● Request: In the data below, find each line containing the string "seconds" and return it.

------ Data provided ------

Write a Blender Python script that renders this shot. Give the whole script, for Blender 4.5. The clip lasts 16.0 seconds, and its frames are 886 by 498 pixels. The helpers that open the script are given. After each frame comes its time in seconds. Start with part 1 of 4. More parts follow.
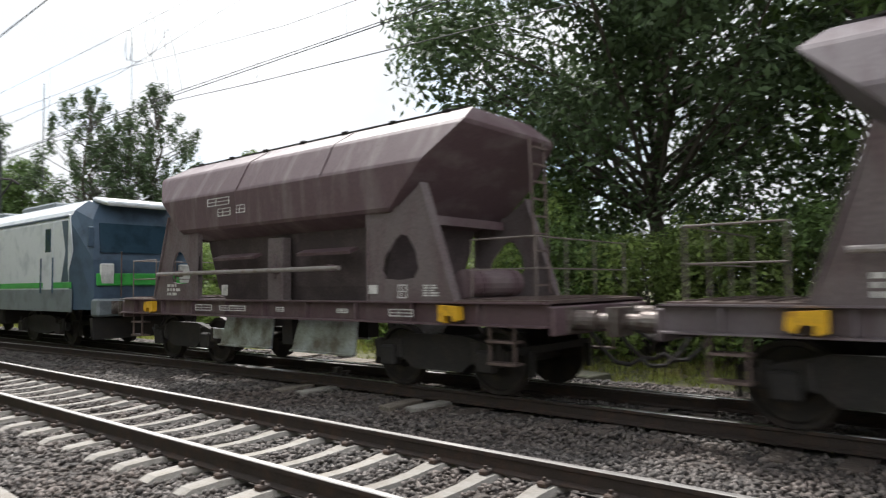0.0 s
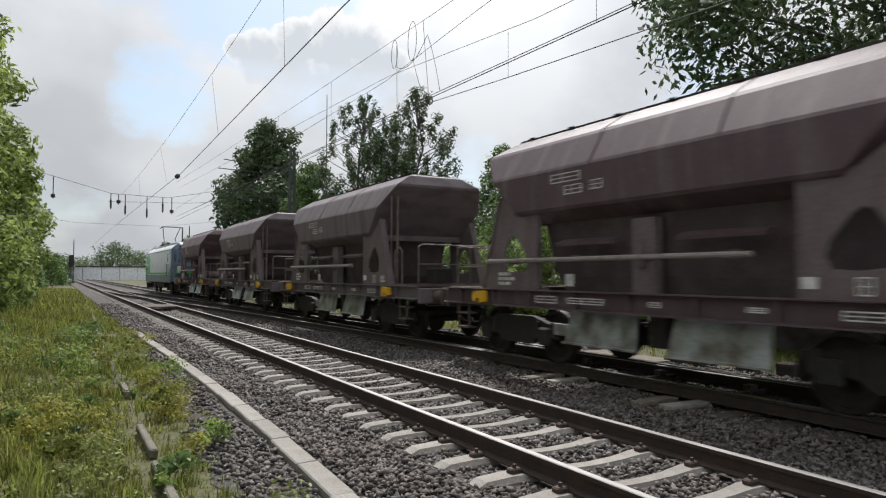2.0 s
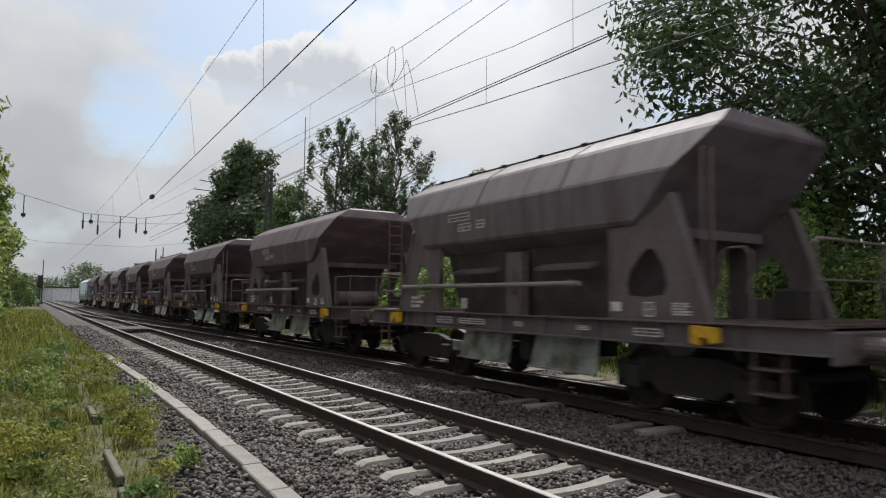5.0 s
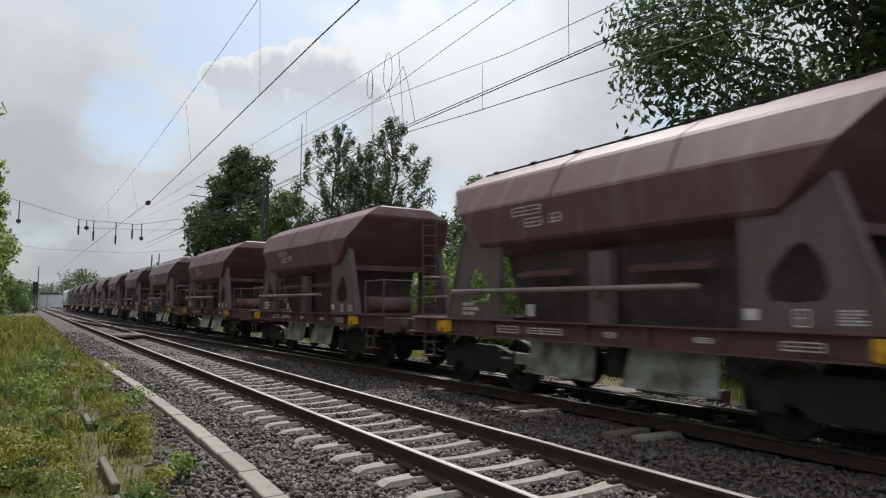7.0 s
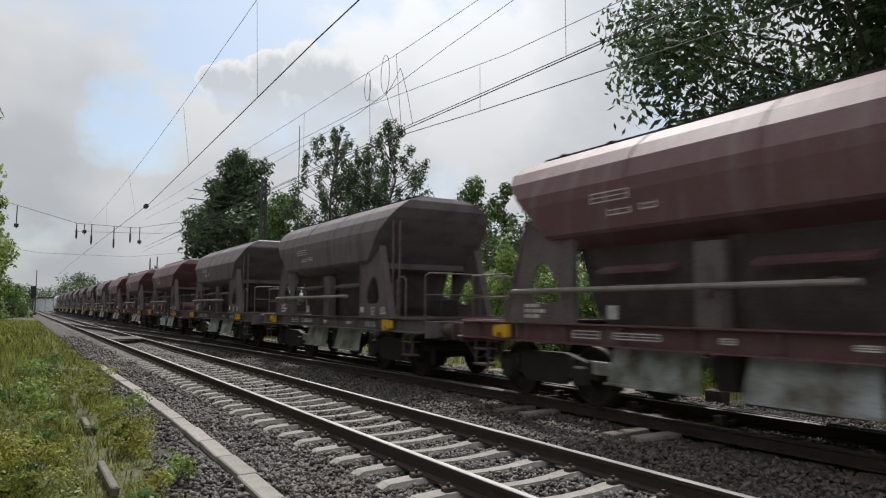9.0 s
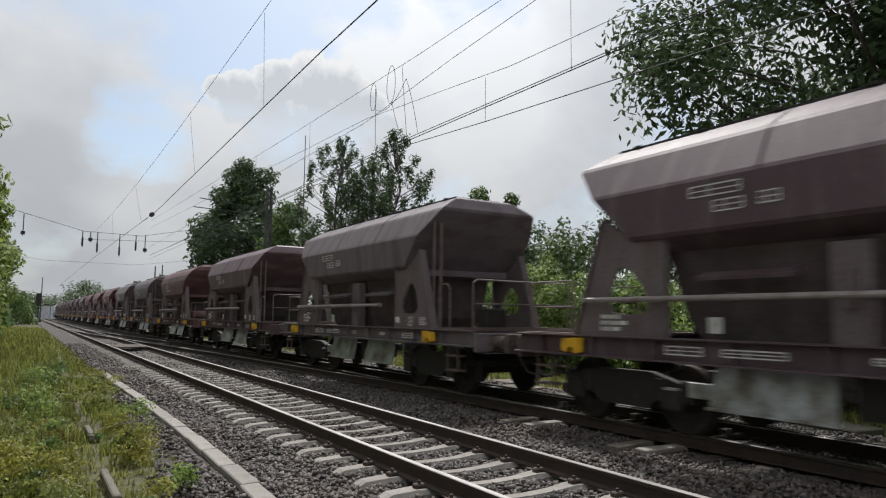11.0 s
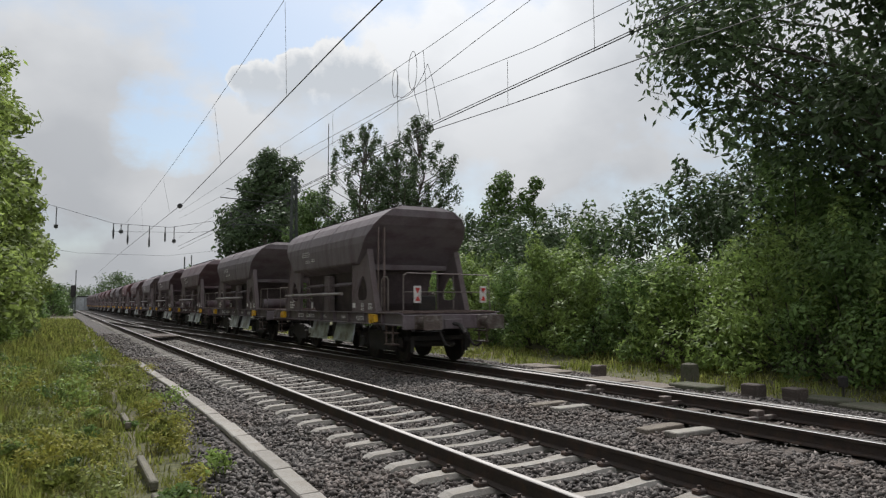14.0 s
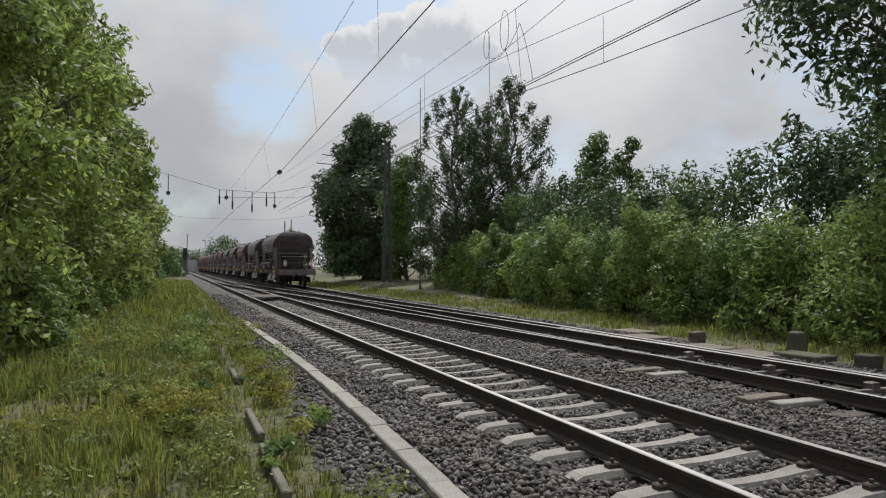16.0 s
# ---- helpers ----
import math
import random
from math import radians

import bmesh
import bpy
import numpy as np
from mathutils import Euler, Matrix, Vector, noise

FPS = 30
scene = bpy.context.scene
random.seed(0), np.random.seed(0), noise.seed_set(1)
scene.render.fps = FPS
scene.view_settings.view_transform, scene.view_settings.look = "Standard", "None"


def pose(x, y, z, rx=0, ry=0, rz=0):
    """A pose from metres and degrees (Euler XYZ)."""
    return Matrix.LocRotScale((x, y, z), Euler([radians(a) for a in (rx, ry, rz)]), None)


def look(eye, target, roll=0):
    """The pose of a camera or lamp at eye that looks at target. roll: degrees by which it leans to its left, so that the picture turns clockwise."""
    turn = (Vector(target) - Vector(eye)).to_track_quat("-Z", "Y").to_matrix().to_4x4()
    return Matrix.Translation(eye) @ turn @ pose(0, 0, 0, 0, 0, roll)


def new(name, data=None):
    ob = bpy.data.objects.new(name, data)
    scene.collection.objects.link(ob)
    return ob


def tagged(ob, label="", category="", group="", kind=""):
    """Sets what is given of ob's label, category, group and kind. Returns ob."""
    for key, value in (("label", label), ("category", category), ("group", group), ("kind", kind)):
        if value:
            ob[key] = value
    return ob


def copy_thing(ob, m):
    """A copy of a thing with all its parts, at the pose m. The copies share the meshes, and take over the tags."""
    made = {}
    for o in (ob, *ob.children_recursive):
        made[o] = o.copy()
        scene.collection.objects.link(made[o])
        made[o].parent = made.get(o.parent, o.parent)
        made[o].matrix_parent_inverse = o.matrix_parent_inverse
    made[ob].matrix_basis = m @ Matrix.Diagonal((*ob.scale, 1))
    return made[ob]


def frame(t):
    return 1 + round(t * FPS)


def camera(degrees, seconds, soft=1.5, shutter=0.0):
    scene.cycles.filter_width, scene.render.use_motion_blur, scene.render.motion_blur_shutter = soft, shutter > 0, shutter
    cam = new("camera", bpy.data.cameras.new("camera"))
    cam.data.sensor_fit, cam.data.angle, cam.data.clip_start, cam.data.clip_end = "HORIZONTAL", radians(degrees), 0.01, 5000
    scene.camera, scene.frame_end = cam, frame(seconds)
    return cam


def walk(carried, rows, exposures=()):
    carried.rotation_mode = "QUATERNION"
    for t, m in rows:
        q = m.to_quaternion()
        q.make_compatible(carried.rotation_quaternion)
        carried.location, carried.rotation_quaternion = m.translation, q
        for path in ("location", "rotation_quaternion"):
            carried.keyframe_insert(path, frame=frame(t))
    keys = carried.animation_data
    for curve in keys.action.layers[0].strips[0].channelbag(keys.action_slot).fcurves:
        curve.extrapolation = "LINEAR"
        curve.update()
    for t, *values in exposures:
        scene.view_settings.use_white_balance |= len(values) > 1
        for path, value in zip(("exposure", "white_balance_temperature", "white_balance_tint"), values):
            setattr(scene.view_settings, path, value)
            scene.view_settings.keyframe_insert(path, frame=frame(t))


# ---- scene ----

------

● Task answer:
Write a Blender Python script that renders this shot. Give the whole script, for Blender 4.5. The clip lasts 16.0 seconds, and its frames are 886 by 498 pixels. The helpers that open the script are given. After each frame comes its time in seconds. Start with part 1 of 4. More parts follow.
def camera(degrees, seconds, soft=1.5, shutter=0.0):
    scene.camera, scene.frame_end = cam, frame(seconds)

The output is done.